We thought we were leaving Cartegena nice and early at 08:30, but it was already 32°C. Having left the UK 4 days ago at -2°C this was a bit of a shock to the system. After 3 hours it was a steady and very humid 43°C.
The first day of a cycle tour in a new country is always a bit nerve wracking until you get in the swing of it and accept life as it happens. As I was not sure about accommodation in this area I had assumed our distances to start with would be small and booked AirB&B’s ahead, where I could see them, up as far as Santa Marta. For the other days we could see a hotel symbol on Google so we would hope for the best, although this was a false hope as it turned out.
Leaving Cartegena we cycled along the coast on a very wide shoulder in light traffic, past small shops and stalls pulsating with salsa music. After every 5km of cycling we spent 20 minutes sitting in the shade under a tree.

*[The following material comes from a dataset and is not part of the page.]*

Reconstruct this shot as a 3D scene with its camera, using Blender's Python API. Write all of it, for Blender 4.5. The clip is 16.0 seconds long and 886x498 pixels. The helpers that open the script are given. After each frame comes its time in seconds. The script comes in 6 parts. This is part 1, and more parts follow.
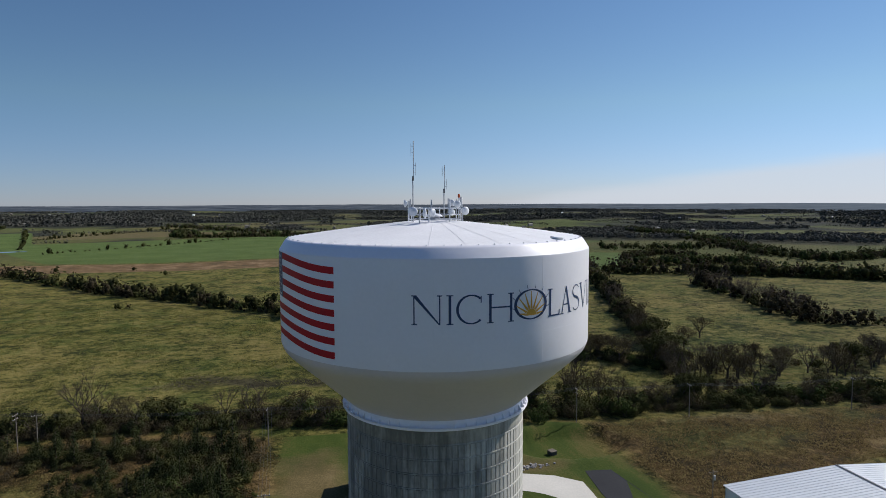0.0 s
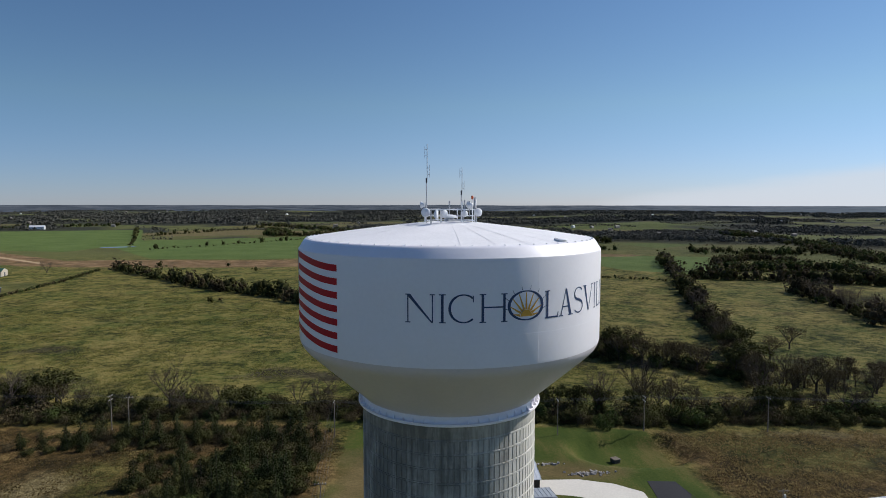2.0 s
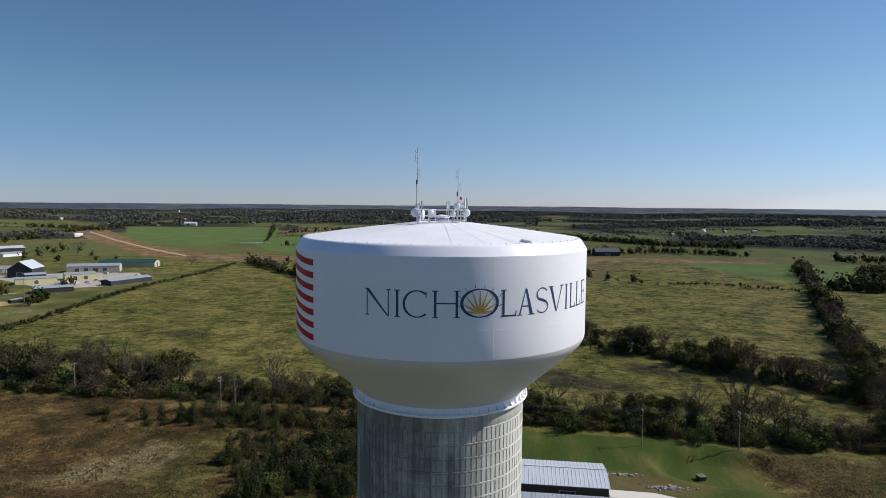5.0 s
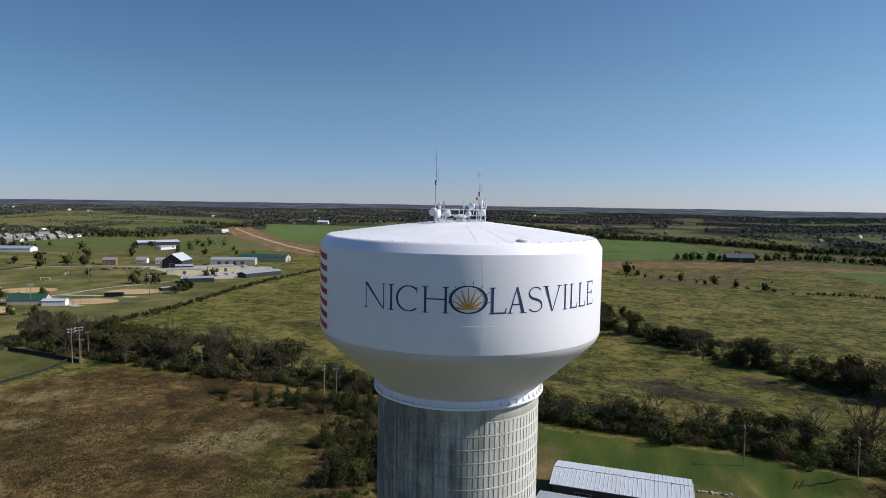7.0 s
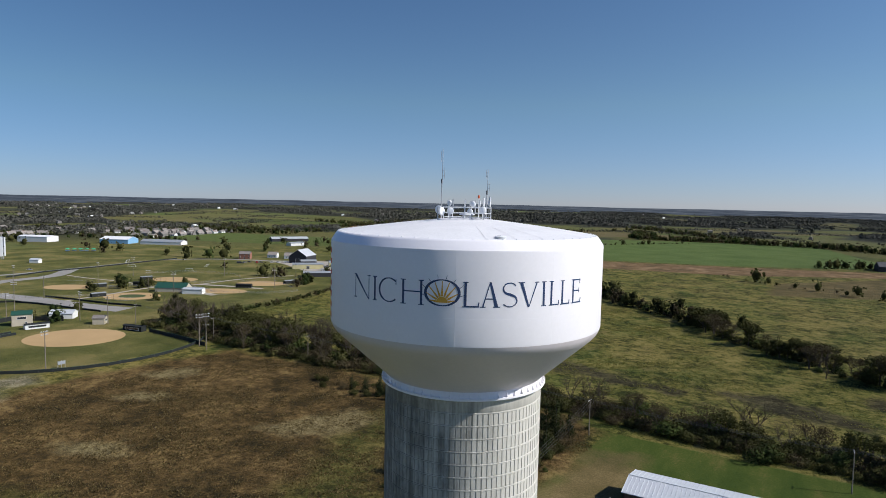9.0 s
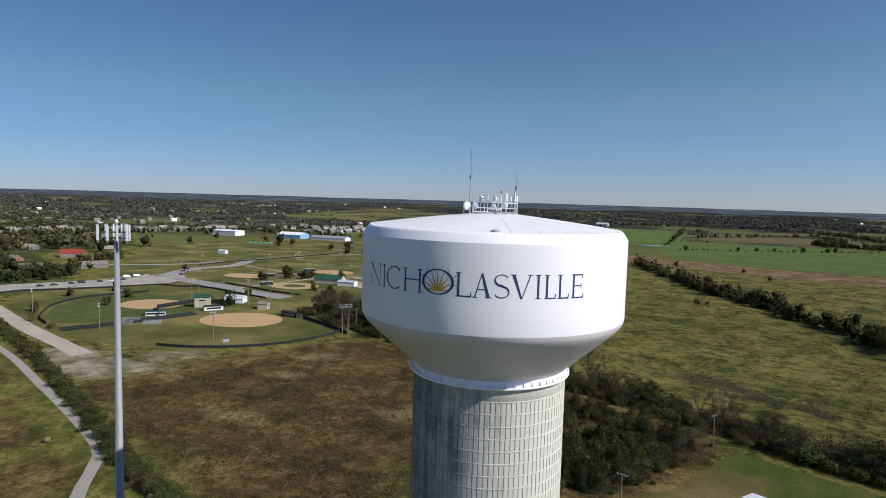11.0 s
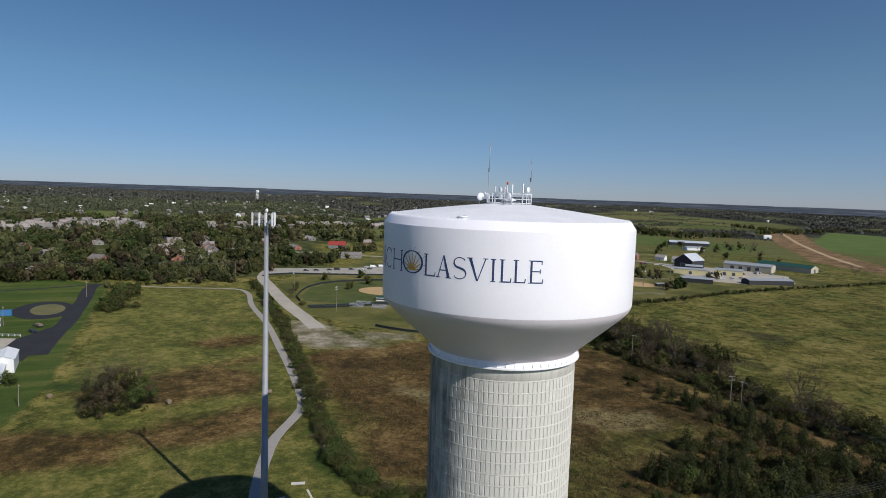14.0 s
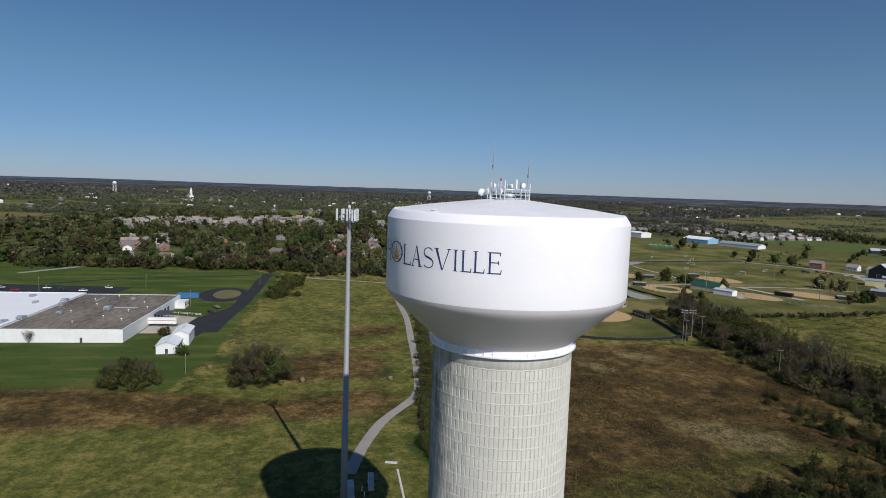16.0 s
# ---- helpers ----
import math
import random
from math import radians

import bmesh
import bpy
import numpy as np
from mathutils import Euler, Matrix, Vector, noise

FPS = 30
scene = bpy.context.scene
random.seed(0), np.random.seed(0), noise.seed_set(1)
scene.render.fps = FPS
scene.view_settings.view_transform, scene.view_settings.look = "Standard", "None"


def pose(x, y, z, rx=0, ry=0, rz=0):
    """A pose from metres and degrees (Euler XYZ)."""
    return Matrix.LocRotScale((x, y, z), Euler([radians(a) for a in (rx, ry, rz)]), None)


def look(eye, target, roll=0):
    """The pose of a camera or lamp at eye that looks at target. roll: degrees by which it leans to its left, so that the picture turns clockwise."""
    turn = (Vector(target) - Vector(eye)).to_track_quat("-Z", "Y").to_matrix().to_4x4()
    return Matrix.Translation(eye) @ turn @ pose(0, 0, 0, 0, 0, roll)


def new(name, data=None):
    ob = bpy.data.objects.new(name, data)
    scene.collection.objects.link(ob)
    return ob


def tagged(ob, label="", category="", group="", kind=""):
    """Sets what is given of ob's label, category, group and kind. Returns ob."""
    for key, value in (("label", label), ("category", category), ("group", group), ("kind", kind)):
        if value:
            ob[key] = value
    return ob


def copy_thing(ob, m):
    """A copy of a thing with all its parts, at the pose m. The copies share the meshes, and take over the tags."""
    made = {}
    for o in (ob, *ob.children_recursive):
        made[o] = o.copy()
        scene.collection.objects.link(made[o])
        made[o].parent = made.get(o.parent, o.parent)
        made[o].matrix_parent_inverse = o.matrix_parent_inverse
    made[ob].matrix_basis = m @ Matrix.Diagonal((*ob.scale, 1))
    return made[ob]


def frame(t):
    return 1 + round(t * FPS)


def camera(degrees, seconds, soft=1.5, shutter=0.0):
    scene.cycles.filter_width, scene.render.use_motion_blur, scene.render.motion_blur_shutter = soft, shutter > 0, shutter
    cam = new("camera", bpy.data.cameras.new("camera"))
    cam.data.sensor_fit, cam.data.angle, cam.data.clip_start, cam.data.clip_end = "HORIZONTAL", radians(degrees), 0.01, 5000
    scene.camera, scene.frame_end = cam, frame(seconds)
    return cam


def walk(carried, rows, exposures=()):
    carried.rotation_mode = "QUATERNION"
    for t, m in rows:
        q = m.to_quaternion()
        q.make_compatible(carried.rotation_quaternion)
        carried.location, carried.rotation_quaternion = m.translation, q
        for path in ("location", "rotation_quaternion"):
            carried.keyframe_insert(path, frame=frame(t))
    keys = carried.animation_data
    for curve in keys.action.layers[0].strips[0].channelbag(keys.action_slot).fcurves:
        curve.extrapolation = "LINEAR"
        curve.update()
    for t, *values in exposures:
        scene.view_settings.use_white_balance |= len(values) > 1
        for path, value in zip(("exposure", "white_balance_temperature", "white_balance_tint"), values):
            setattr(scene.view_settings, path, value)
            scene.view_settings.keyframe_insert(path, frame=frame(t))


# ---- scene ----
cam = camera(70.6, 16.0, soft=0.75)
METRES, EYE, TILT, LEAN, TURN = 97.5, 67.5, 0.62, 0.30, -12.0
ROWS = [
    (0.0, 0.0, 0.0, 0.0, 0.01, -4.93, -0.07),
    (0.5, 0.0143, -0.0022, 0.0001, 2.67, -4.92, -0.16),
    (1.0, 0.03, -0.0044, 0.0003, 5.23, -4.91, -0.23),
    (1.5, 0.0469, -0.0061, 0.0005, 6.63, -4.89, -0.27),
    (2.0, 0.0648, -0.008, 0.0009, 7.85, -4.88, -0.3),
    (2.5, 0.0835, -0.0095, 0.0014, 9.62, -4.86, -0.35),
    (3.0, 0.103, -0.0105, 0.0016, 12.2, -4.85, -0.44),
    (3.5, 0.1232, -0.0105, 0.002, 14.19, -4.85, -0.49),
    (6.0, 0.2376, 0.0085, 0.0014, 24.65, -4.87, -0.72),
    (6.5, 0.2632, 0.0147, 0.0016, 28.31, -4.9, -0.79),
    (7.0, 0.2894, 0.0229, 0.0021, 30.55, -4.92, -0.86),
    (7.5, 0.3156, 0.0327, 0.0022, 32.11, -4.93, -0.89),
    (8.0, 0.343, 0.0436, 0.0021, 34.83, -4.95, -0.93),
    (8.5, 0.3706, 0.0565, 0.0017, 38.04, -4.98, -1.0),
    (9.0, 0.3981, 0.0717, 0.0016, 41.84, -5.04, -1.07),
    (9.5, 0.4256, 0.0892, 0.0011, 45.96, -5.08, -1.17),
    (12.0, 0.5608, 0.213, -0.0032, 63.3, -5.35, -1.35),
    (12.5, 0.587, 0.2463, -0.004, 67.18, -5.4, -1.38),
    (13.0, 0.6122, 0.2825, -0.0049, 71.23, -5.47, -1.38),
    (13.5, 0.6353, 0.3211, -0.0058, 75.3, -5.54, -1.38),
    (14.0, 0.6551, 0.3625, -0.007, 79.27, -5.59, -1.41),
    (14.5, 0.6735, 0.4063, -0.007, 83.19, -5.67, -1.39),
    (15.0, 0.6887, 0.4515, -0.0072, 87.25, -5.74, -1.37),
    (15.5, 0.7004, 0.4991, -0.008, 91.13, -5.8, -1.34),
    (16.0, 0.7084, 0.5476, -0.0084, 94.79, -5.83, -1.31),
]
walk(cam, [(t, pose(0, 0, EYE, TILT, LEAN, TURN) @ pose(METRES * x, METRES * y, METRES * z, 90 + pitch, roll, yaw)) for t, x, y, z, yaw, pitch, roll in ROWS],
     exposures=[(0.0, -0.09, 6300, 10), (3.5, 0.02, 6300, 10), (9.0, 0.06, 6300, 10), (12.5, -0.07, 6300, 10), (16.0, -0.26, 6300, 10)])
SUN = Vector((75.7, 24.9, 63.5)).normalized()

# ---- sky and sun ----
world = bpy.data.worlds.new("sky")
scene.world = world
world.use_nodes = True
wn, wl = world.node_tree.nodes, world.node_tree.links
sky = wn.new("ShaderNodeTexSky")
sky.sky_type = "NISHITA"
sky.sun_disc = False
sky.sun_elevation = math.asin(SUN.z)
sky.sun_rotation = math.atan2(SUN.x, SUN.y)
sky.altitude = 1200
sky.air_density = 1.0
sky.dust_density = 0.0
sky.ozone_density = 4.0
wn["Background"].inputs[1].default_value = 0.096


def world_math(op, a, b):
    k = wn.new("ShaderNodeMath")
    k.operation = op
    for i, q in enumerate((a, b)):
        if isinstance(q, (int, float)):
            k.inputs[i].default_value = q
        else:
            wl.new(q, k.inputs[i])
    return k.outputs[0]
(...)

Arriving in the tiny pueblo of Galerazamba where we hoped to spend the first night we cycled past the remains of what had at one time been a large coastal resort, but was now abandoned. We found our hostel all locked up and peering through the gates it looked overgrown and unkempt. We had no phone signal, there were no other hotels for about 30 km and we had already cycled 60 km in the heat. We were sitting folornly under a tree outside the gate when a caretaker arrived. All was OK!
Having learnt our lesson we left at 6 a.m. the next morning and cycled through the deep sandy lanes through the village, watched by family groups from each doorway. I made their day by miscalculating a sandy bank with an obstacle in it and landed in a tangle of limbs and bike almost in a doorway, where I was untangled and lifted to my feet. Luckily nothing hurt except my pride. The cycle out along the beach was uneventful (luckily) but spectacular.
Later we thought we would get off the main road for a while and take a back way. All went well to start but as the gradient increased the recent heavy rains had gouged out deep trenches which were beyond my cycling skills. We eventually made it to the large city of Barranquilla where the accommodation was the other extreme. Our bubbly host, Nazly, whisked us off in her car for a tour of the city and chatted excitedly to us in Spanish, and somehow our newly learnt Spanish seemed to emerge.
We spent the whole of the next day cycling across the bay on a very flat and narrow strip of land that separated the sea from the marshes and the bay.
On one side the waves on the other a strange mixture of lush greenery and cacti. We had spotted on Google that there was a hotel of some sort at the far end but when we arrived, tired and hot, we found the worst slum village that we had seen so far, and the hostel was in the centre. We were already the centre of attention so decided to keep peddling, possibly for another 40 km to Santa Marta. Luckily we found somewhere not quite so far and next to a great beach.
Getting to Santa Marta was like entering another world. We were passed by lots of roadies on their fast racing bikes, wall to wall shopping malls in some areas but still the run down historic old centre that has had a lot less spent on it than Cartagena.
Tomorrow we will leave our bikes for 5 days while we walk through the jungle and up some very steep hills to Cuidad Perdida, the Lost City.